* TASK *
Leave out the pictures, and retype only the lines from the beginning of the material through the line that contains "import random", including both.

* DATASET EXTRACT *
+---+

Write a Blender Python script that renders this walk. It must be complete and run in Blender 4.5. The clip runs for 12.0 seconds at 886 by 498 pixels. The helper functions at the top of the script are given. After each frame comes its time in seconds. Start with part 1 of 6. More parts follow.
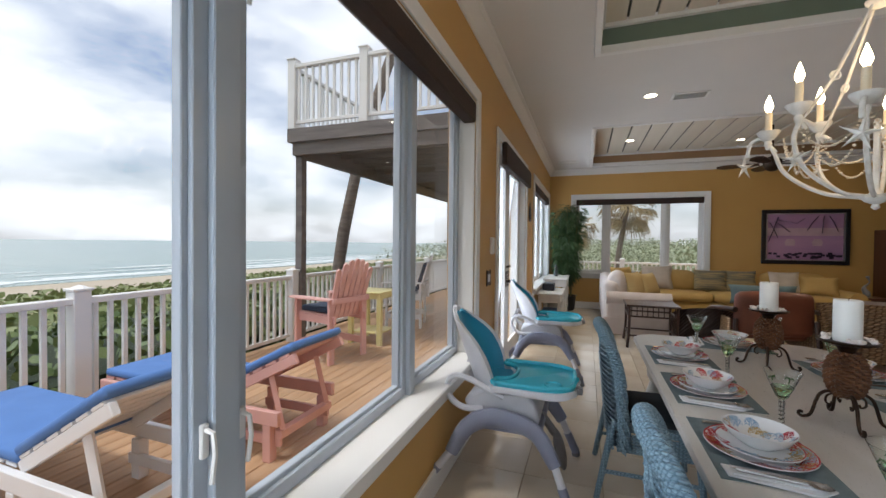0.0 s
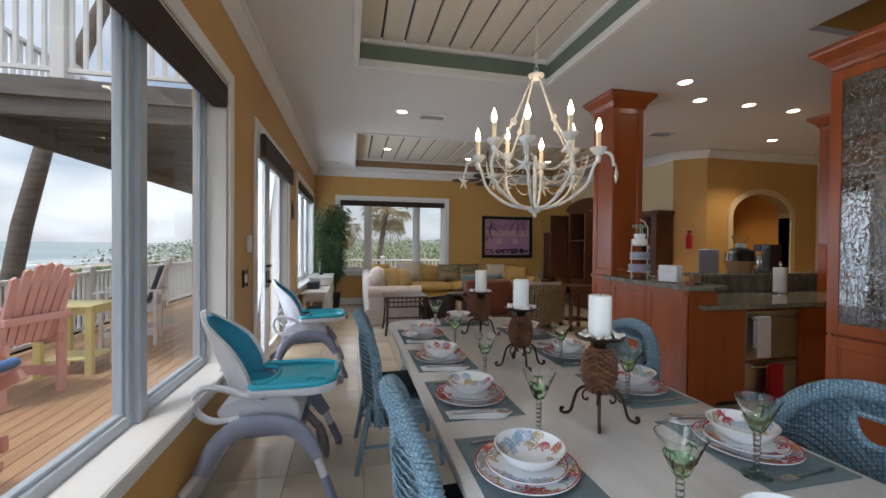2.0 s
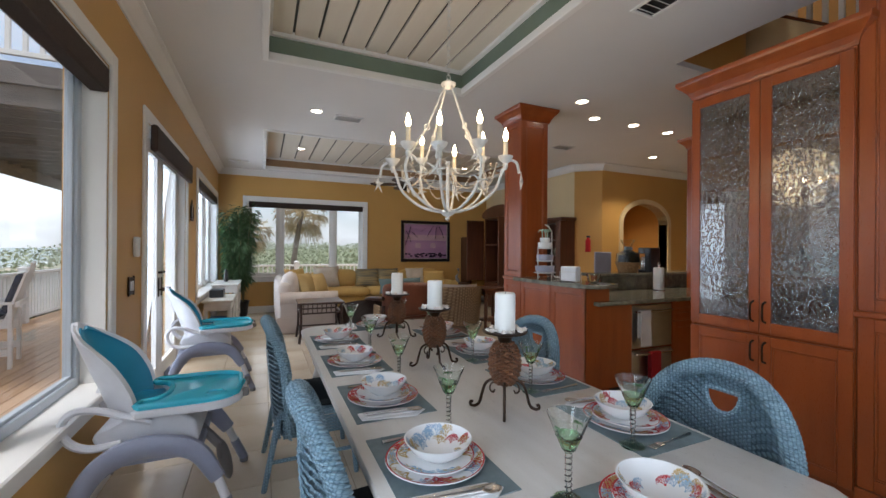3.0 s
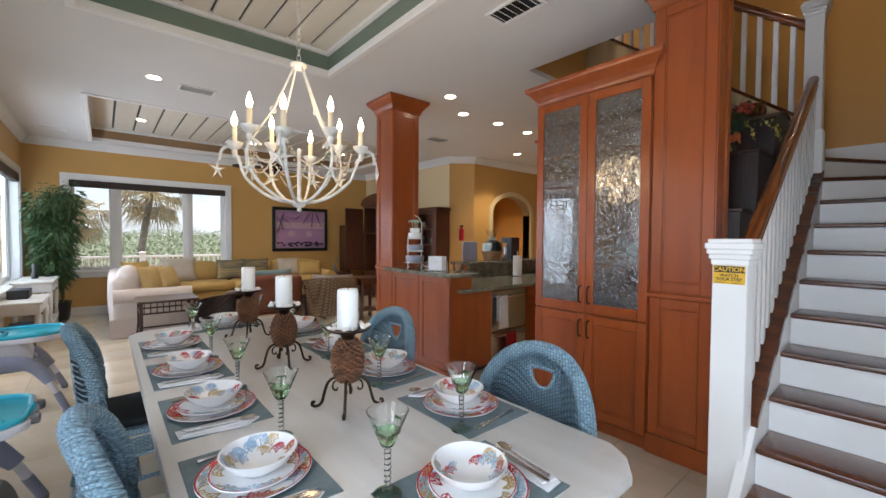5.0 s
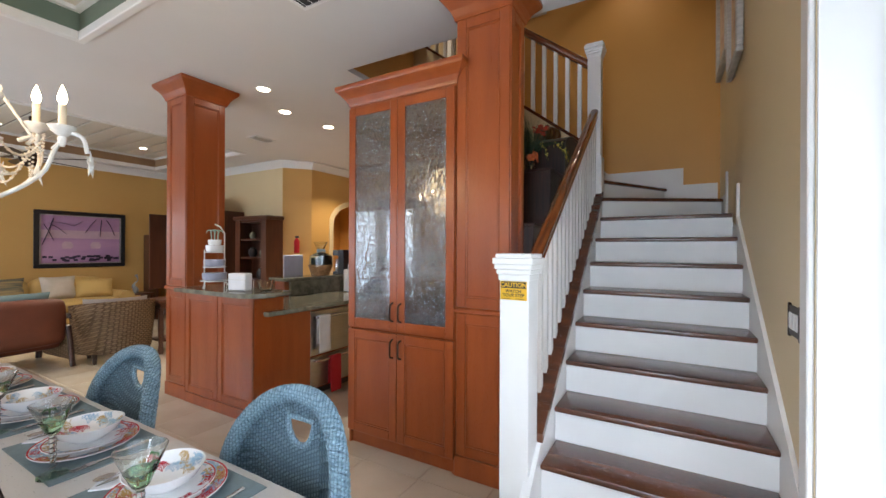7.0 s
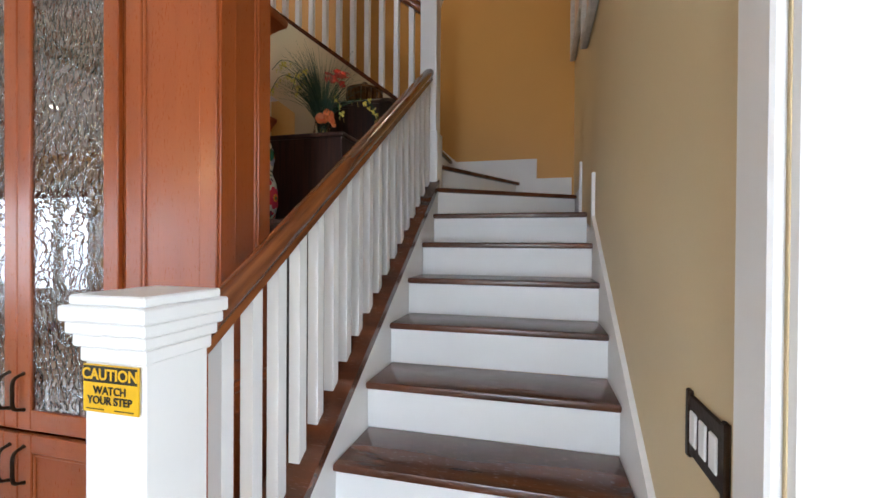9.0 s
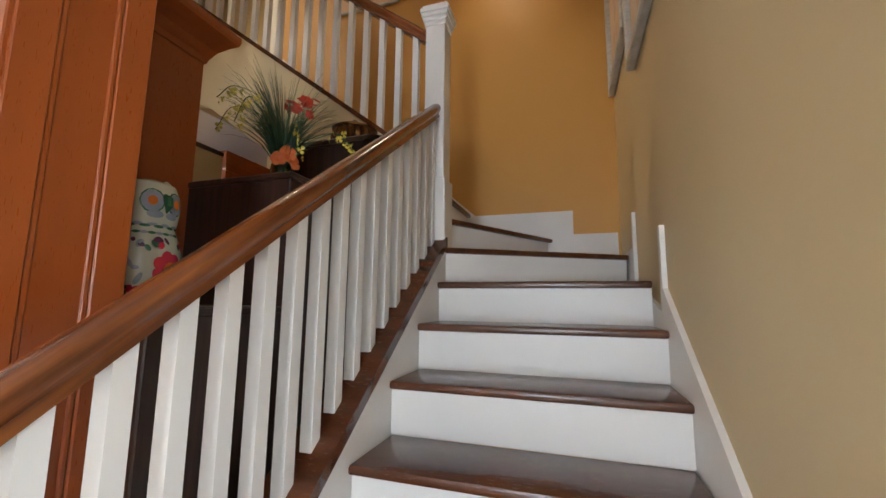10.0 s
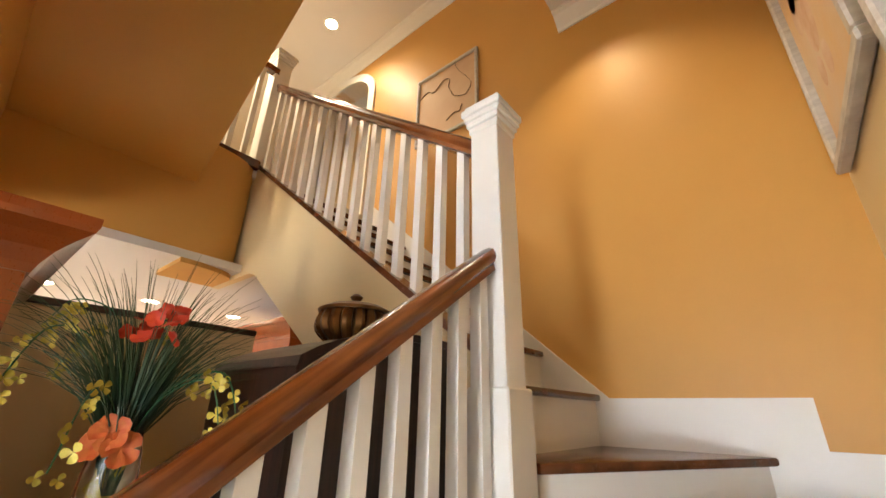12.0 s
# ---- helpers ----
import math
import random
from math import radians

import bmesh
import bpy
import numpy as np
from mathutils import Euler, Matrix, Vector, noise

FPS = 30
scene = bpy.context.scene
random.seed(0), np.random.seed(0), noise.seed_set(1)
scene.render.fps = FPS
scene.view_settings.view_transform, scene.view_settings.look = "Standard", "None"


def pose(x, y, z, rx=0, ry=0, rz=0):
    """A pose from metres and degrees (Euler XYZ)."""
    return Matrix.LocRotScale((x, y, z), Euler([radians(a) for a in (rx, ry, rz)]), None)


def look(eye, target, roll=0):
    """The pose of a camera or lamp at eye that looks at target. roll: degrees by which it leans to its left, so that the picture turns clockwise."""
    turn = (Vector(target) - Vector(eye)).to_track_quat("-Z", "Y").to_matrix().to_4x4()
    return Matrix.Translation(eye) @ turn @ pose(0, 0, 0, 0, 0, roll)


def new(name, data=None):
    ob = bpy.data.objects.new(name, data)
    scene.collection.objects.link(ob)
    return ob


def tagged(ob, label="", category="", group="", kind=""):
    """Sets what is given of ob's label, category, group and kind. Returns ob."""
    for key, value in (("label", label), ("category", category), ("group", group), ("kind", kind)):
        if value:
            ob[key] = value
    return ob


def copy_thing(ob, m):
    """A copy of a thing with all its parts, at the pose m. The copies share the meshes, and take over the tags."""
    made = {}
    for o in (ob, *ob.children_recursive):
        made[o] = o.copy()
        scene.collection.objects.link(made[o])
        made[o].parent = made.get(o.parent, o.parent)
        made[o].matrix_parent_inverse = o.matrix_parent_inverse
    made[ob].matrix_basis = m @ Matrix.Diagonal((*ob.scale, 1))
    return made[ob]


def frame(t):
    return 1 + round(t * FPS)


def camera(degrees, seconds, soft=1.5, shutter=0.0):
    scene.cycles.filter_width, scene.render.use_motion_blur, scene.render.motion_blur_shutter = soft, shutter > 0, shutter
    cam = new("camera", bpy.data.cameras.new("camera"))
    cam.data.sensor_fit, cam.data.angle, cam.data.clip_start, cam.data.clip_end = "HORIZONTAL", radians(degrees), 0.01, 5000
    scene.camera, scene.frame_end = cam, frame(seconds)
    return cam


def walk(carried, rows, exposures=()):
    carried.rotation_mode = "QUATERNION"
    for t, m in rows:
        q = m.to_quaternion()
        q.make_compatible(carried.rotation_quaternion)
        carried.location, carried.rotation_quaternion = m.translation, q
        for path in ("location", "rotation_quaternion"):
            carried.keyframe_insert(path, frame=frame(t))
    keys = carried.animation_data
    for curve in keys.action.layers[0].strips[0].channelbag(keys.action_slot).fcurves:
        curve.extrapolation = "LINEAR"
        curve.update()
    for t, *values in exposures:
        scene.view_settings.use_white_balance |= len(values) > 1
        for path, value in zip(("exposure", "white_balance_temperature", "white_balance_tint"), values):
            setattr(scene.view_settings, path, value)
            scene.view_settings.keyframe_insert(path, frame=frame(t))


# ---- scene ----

+---+

* ANSWER BELOW *
Write a Blender Python script that renders this walk. It must be complete and run in Blender 4.5. The clip runs for 12.0 seconds at 886 by 498 pixels. The helper functions at the top of the script are given. After each frame comes its time in seconds. Start with part 1 of 6. More parts follow.
0.0 s
2.0 s
3.0 s
5.0 s
7.0 s
9.0 s
10.0 s
12.0 s
# ---- helpers ----
import math
import random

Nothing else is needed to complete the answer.